▶ Source material:
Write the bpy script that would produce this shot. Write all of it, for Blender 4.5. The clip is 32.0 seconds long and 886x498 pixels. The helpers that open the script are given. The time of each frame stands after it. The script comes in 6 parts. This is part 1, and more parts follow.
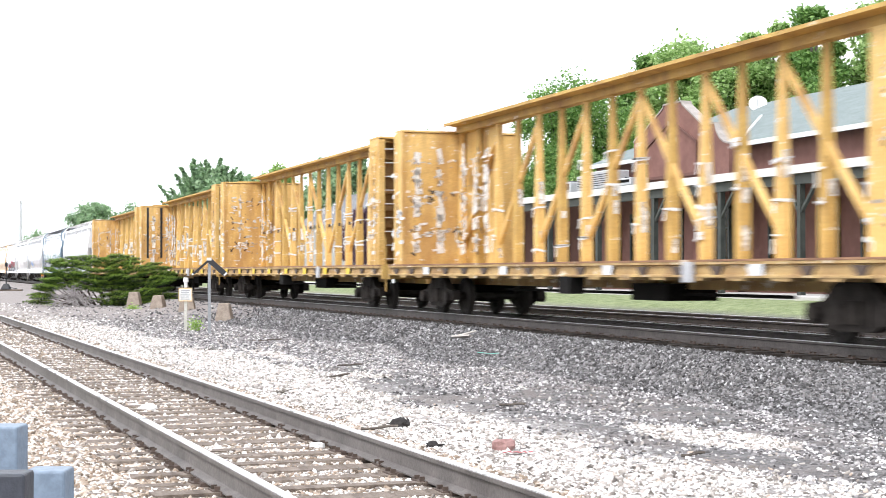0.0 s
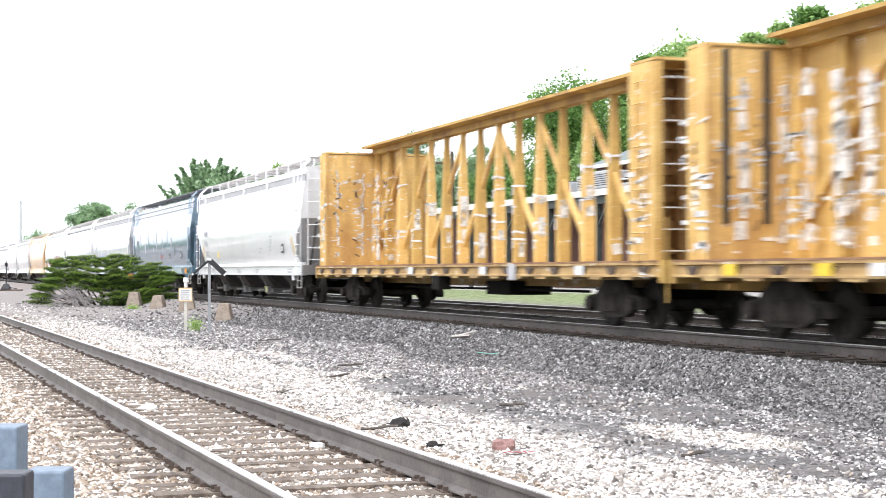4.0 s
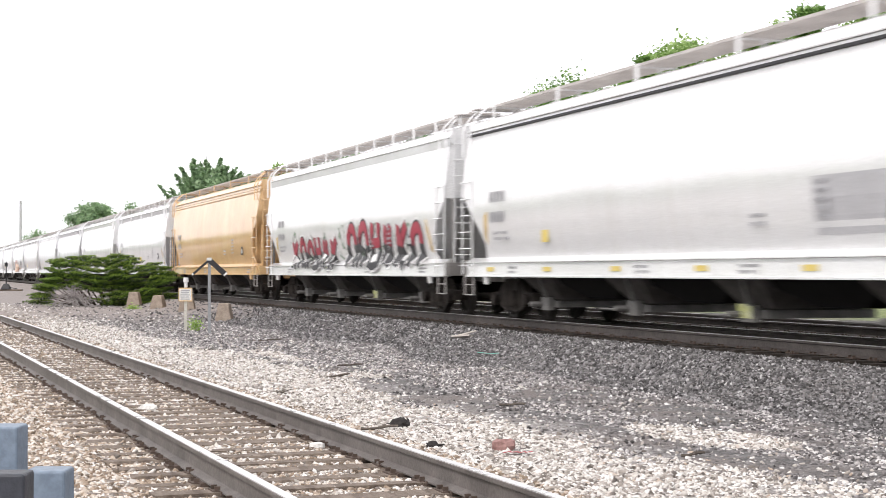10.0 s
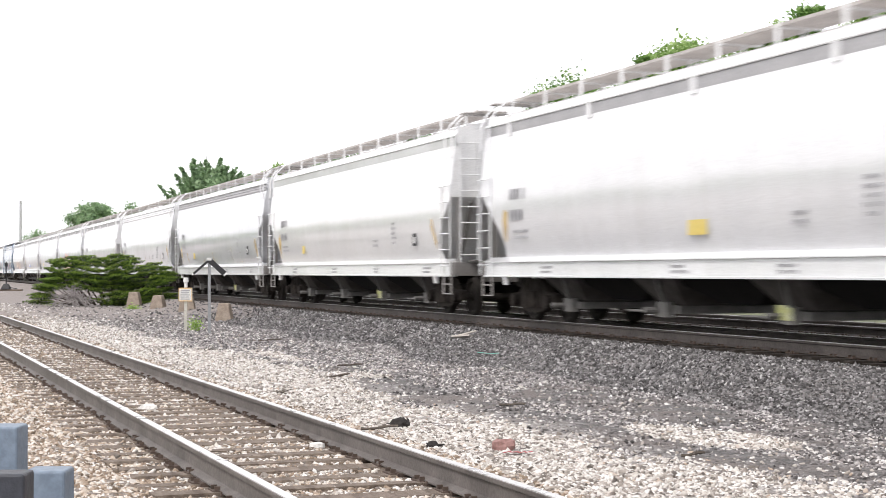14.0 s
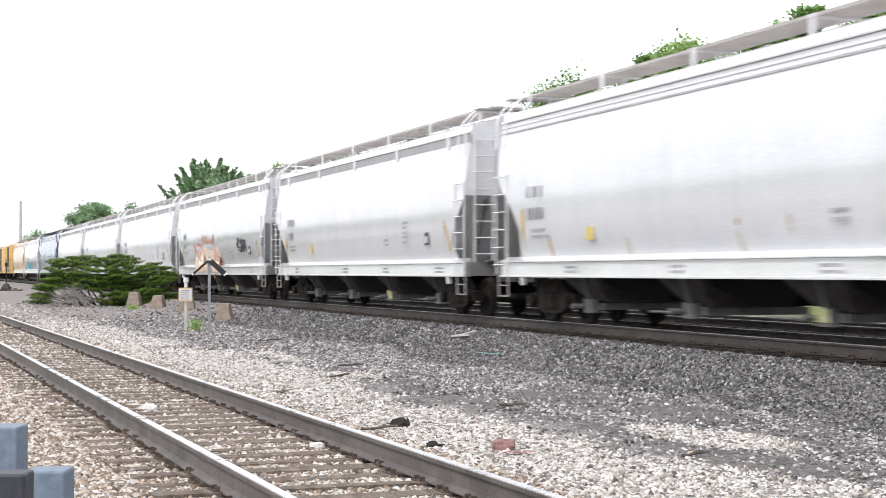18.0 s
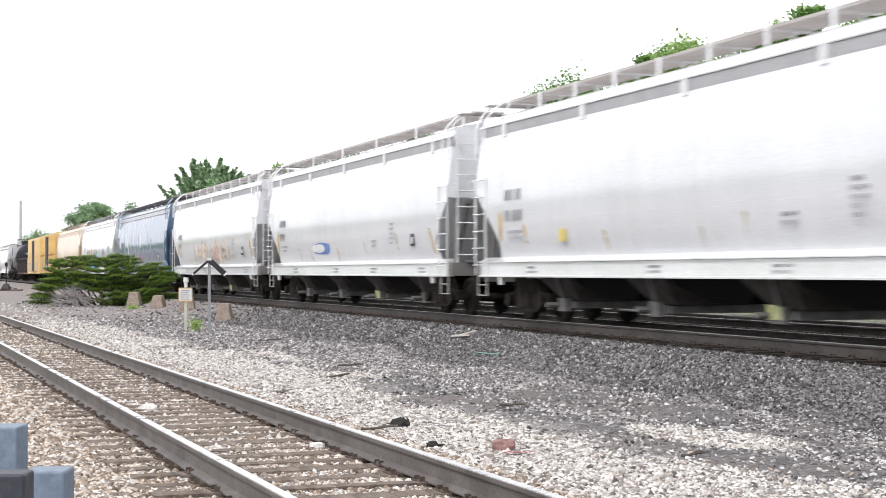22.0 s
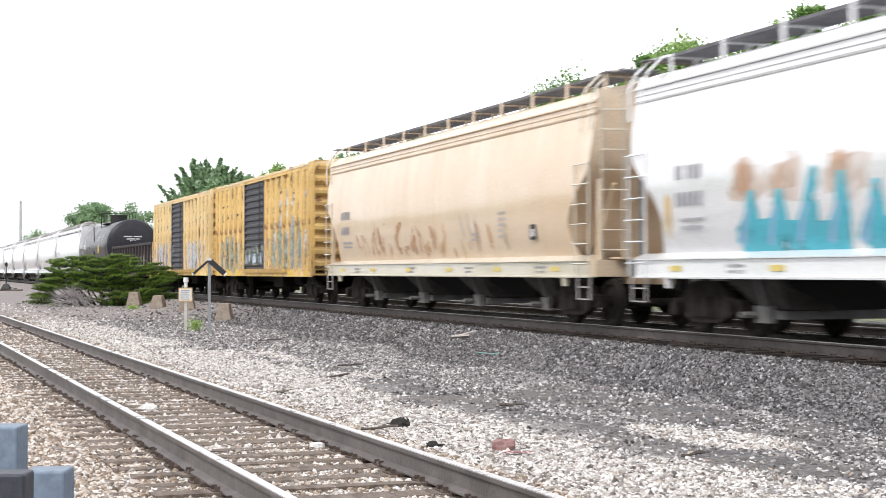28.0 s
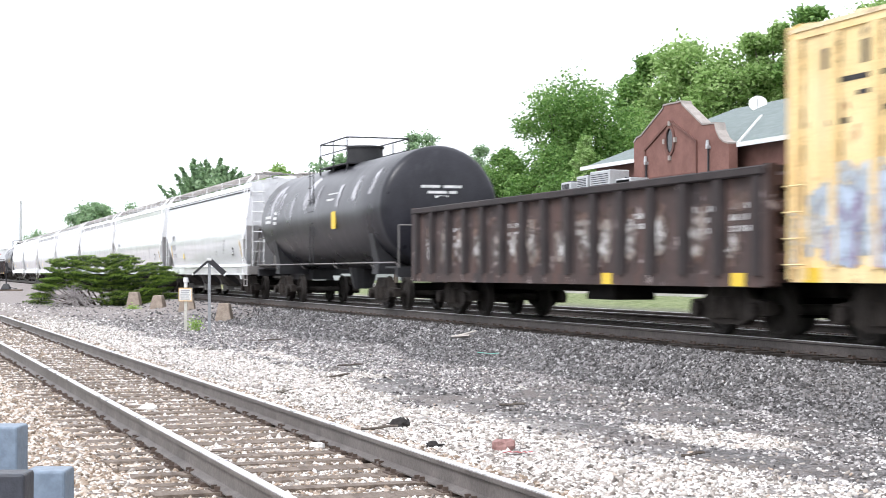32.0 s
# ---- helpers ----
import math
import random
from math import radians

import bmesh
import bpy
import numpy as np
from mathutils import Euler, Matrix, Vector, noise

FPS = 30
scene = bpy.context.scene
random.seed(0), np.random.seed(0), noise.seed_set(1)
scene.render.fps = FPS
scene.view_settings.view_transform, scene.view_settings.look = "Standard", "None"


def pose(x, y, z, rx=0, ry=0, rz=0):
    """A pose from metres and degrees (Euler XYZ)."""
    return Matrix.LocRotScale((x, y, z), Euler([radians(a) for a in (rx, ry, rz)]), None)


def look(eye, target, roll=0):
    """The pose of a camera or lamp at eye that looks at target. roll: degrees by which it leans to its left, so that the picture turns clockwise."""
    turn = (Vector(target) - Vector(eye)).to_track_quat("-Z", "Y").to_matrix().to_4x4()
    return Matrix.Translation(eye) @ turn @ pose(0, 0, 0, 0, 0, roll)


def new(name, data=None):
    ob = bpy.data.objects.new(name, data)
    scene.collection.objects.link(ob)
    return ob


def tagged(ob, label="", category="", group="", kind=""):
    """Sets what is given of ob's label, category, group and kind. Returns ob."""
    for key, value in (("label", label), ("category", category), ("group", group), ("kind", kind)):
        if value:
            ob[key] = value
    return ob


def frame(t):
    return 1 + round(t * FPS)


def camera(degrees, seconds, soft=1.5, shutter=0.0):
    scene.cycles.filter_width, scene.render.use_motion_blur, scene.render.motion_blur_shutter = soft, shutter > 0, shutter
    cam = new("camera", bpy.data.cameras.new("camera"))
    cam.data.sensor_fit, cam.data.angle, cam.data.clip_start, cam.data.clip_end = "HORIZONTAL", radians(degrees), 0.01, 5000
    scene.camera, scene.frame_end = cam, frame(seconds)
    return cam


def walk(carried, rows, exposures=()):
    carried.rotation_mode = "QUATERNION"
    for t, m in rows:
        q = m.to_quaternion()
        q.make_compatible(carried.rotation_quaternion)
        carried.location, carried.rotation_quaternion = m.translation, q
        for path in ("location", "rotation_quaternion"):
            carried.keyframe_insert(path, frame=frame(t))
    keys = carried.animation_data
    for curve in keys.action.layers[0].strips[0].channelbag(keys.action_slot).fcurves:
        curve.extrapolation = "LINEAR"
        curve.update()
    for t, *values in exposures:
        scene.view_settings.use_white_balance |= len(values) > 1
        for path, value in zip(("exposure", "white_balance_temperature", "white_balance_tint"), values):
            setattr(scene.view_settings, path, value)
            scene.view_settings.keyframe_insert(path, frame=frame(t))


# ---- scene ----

▶ Task requirements: Pull out every line from the one with "for curve in" to the end of the listing, and output only those.

▶ Full solution:
    for curve in keys.action.layers[0].strips[0].channelbag(keys.action_slot).fcurves:
        curve.extrapolation = "LINEAR"
        curve.update()
    for t, *values in exposures:
        scene.view_settings.use_white_balance |= len(values) > 1
        for path, value in zip(("exposure", "white_balance_temperature", "white_balance_tint"), values):
            setattr(scene.view_settings, path, value)
            scene.view_settings.keyframe_insert(path, frame=frame(t))


# ---- scene ----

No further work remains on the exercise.